Première anecdote, devant moi un pousse-pousse tient à peine sa droite sur la bande cyclable. Un autre pousse-pousse derrière trouve que le premier ne va pas assez vite. Il le double. Il emprunte une partie de la voie voitures. Un taxi arrive, et certainement au-dessus de la vitesse maximale autorisée. Il veut doubler le convoi. Une autre voiture vient en face. Pas de problème, le taxi klaxonne et double quand même ; obligeant la voiture d'en face à freiner, se rabattre dans la piste cyclable de son côté, et laisser passer le taxi. Et tout le monde continue sa route...

Un autre soir, je vais en cours de chinois. Je tiens ma droite sur ma bande cyclable. Un vélo tourne pour arriver dans la même bande cyclable que moi, à contresens. Bon, ce n'est pas le premier vélo à contresens. Notre bande cyclable est séparée par un terre-plein. Elle va tenir sa droite, moi aussi, et c'est tout. C'était sans compter qu'elle ne veut pas tenir sa droite. Je la vois à 50m devant. C'est alors qu'elle commence à dériver vers la droite (sa gauche). Elle se rapproche de la droite. Elle se trouve en face de moi. On se fixe, pensant que l'autre va bien comprendre qu'il n'est pas là où il doit être. On se rapproche. Et... on doit freiner. Même s'arrêter. Pour ne pas se rentrer dedans. Je n'ai pas compris ce qui s'est passé dans son esprit. Tout comme elle n'a pas dû comprendre pourquoi je m'obstinais à tenir ma droite.

Les jours suivants, j'ai compris que les pistes cyclables s'utilisaient à double sens. Bah oui, quand on veut tourner à gauche c'est pratique d'être déjà à gauche. Et quand on est à contresens, il est peut-être moins dangereux de tenir sa gauche, de manière à ne pas être pris en sandwich entre un pousse-pousse et un bus. Bon, bah si c'est comme ça à Beijing...

Autre soir, autre histoire. Je suis à nouveau sur une piste cyclable, sans terre-plein séparant de la voie pour voitures.
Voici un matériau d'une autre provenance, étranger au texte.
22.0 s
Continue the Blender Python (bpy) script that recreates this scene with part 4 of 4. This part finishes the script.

Plusieurs voitures sont garées sur la piste cyclable, une camionnette est juste derrière. Un taxi est en train de me doubler. Je passe au niveau de la camionnette. Et là, un scooter sors de sa cachette. Il a bien compris que c'était dangereux de s'engager sur la route lorsqu'on ne voyait rien. Il s'est arrêté pour bien regarder. Mais, il est en plein milieu de la bande cyclable, la bloquant complètement. Logique ! Je serais bien passé sur le côté s'il n'y avait pas eu ce taxi qui me doublait. Je freine au dernier moment. Et c'est très lentement que je lui rentre dedans. Personne n'a mal, pas même le vélo. Je lui crie dessus en français, l'air méchant. Il s'excuse plusieurs fois, baisse les yeux, et repart.
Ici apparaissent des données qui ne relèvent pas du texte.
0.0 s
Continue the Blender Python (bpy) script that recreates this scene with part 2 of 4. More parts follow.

On se demande comment ils réfléchissent des fois. Sur la route, c'est le bordel ! Du moins, de mes yeux d'Européens. Alors je reste sur mes trottoirs ou bandes cyclables. S'il y a trop de monde, j'essaie d'aller à la même vitesse que l'ensemble. Et tout va bien ! :)


Quelques réflexes Chinois
Des taxis, encore des taxis
Je l'ai déjà dit plusieurs fois, les Chinois ont des réactions bizarres sur la route. Je raconte un peu ce que je trouve être assez général.

Les Chinois ne pensent pas beaucoup à la sécurité. Ils ont des réactions plus spontanées que réfléchies. Et aussi, ils ne mettent jamais leurs ceintures. À tel point qu'une fois dans un taxi, j'ai commencé à la mettre. Il m'a fait signe que non, fallait pas !

La voiture qui veut tourner à droite tourne à droite. Que le feu soit rouge, qu'il y ait des piétons ou des vélos qui aillent en face, elle tourne à droite. S'il n'y a pas de place pour passer, elle s'engage lentement dans la masse, telle une perceuse. S'il y a un quelconque espace entre deux piétons, elle accélère pour en profiter. Impossible de traverser une route en écrivant un texto. Mais il suffit de bien observer sa gauche, de voir la réaction des taxis et autres voitures, et c'est tout bon.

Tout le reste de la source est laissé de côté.